News

Patent and Intellectual Property Expert David Schwartz Joins Northwestern Law Faculty

July 21, 2015

With an engineering background and 10 years of experience practicing patent law, David Schwartz returned to academia to conduct the kind of empirical research he found so valuable in his practice.

Professor David Schwartz
David Schwartz

“There are so many interesting issues in patent law,” he said. “Empirical studies relating to patent litigation are of importance right now to policymakers, and they’re also useful and important to practitioners.”

Schwartz’s current research focuses on comparing “patent trolls” or patent assertion entities— “companies that don’t make any products and intend to make money from asserting their patent portfolio”—to companies that own patents and do make products.

“I’m trying to understand in a little bit more nuanced manner how they’re different and how they’re similar, why they’re different and why they’re similar,” he explained. Some charge that patent assertion entities mainly bring frivolous charges of infringement, seek nuisance fee settlements, and settle the cases quickly to avoid adjudication of their claims on the merits. However, the empirical evidence on this critical charge is lacking and needs further study.

Schwartz is a co-editor of Volume II of the Research Handbook on the Economics of Intellectual Property Law, which surveys analytical methods for understanding and testing hypotheses about the economic and related effects of intellectual property law. He will be hosting a conference for the handbook next month. The conference will bring together over 30 legal and economics scholars from across the globe.

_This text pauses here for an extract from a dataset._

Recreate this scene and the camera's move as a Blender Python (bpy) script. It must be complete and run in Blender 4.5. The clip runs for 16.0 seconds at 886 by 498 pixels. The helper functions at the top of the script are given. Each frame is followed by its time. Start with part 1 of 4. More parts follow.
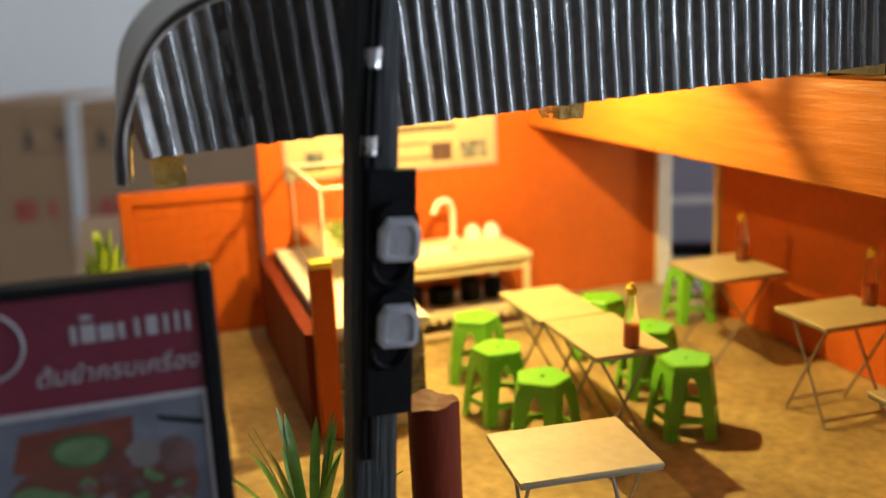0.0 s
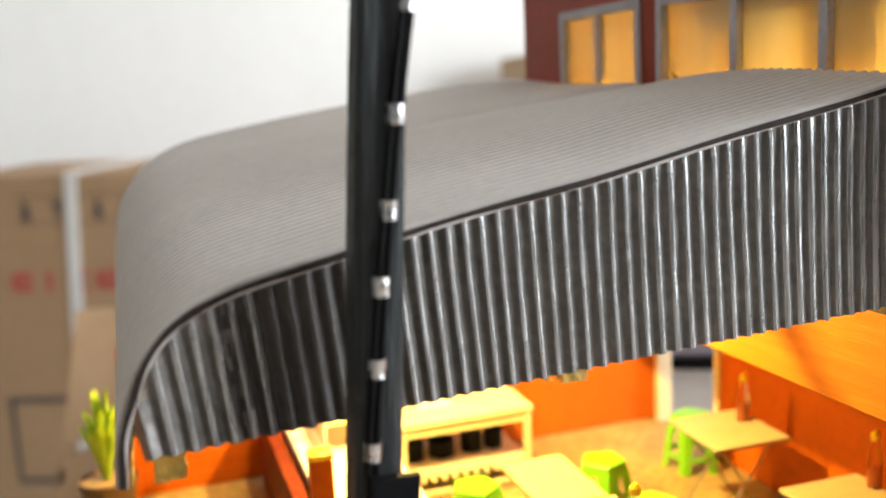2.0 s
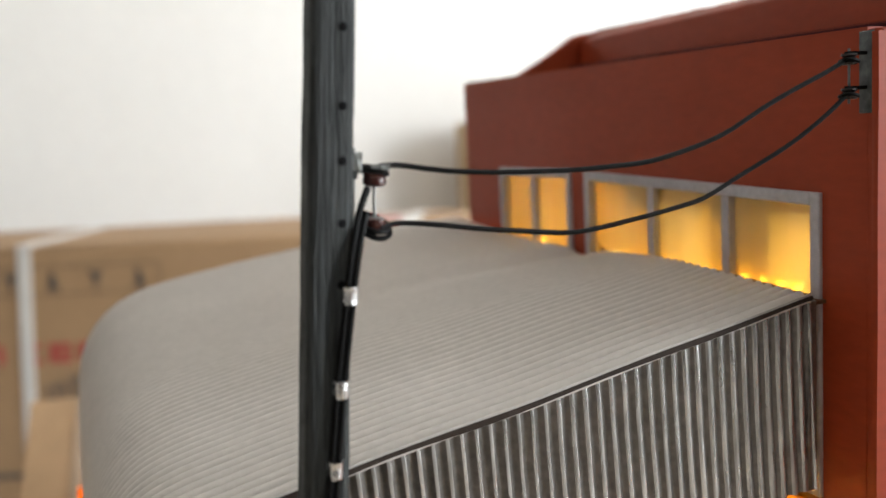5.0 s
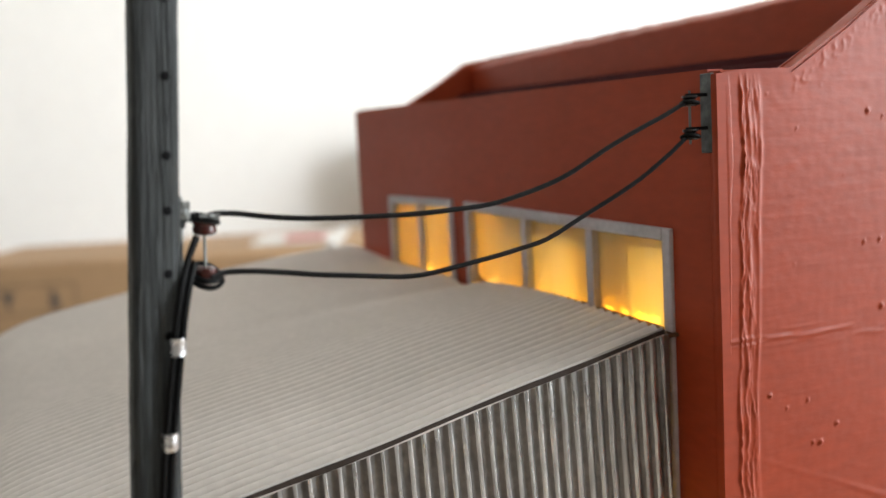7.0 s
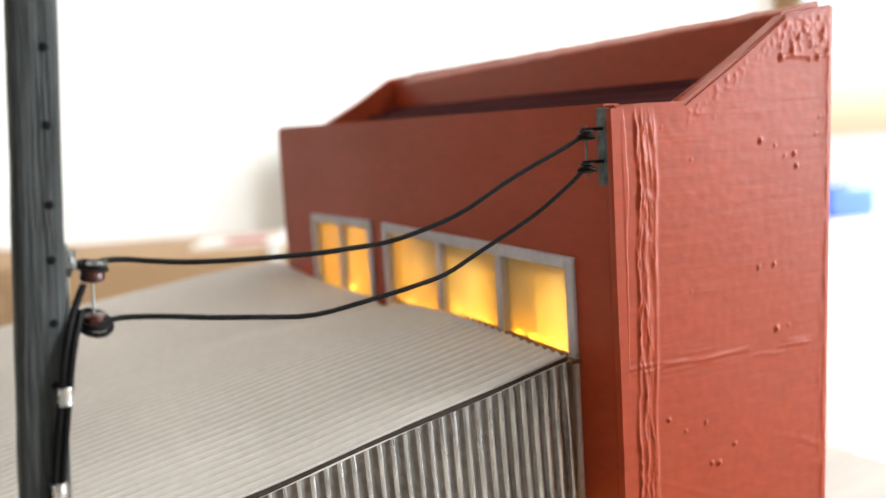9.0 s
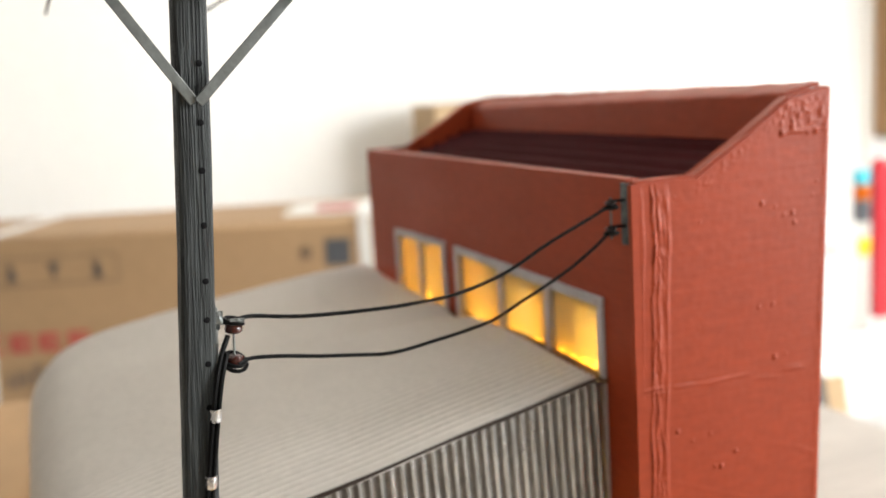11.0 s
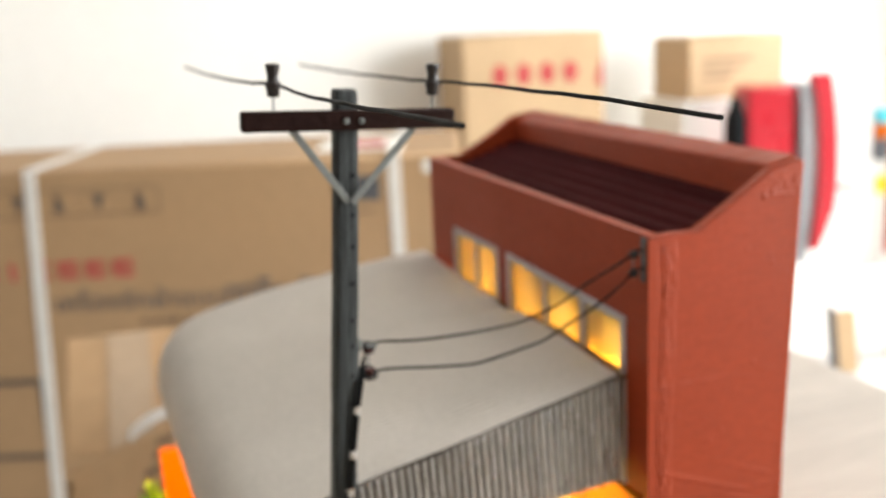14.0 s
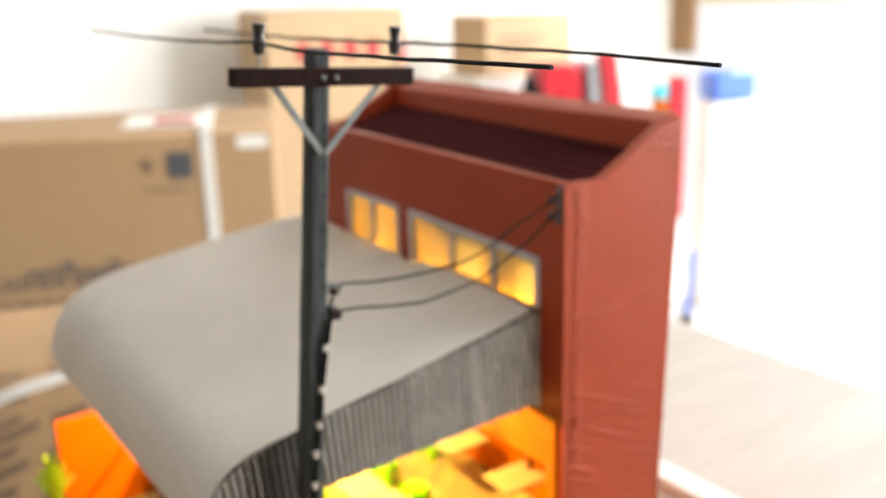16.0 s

Schwartz taught at Northwestern Law as a visiting professor in 2014, and is looking forward to reengaging with the faculty and students. He will teach Intellectual Property in the spring semester.

 “I’m interested in being part of a vibrant scholarly community of other academics as well as being among great, smart, interesting students. I taught here as a visitor a year ago and the students are just fantastic—that’s what I think I’m most excited about.”

Prior to joining Northwestern Law, Schwartz served on the faculty at IIT Chicago-Kent College of Law, where he was a co-director of the Center for Empirical Studies of Intellectual Property. He also taught at John Marshall Law School, and worked at several Chicago law firms prior to teaching, beginning his career at Jenner & Block.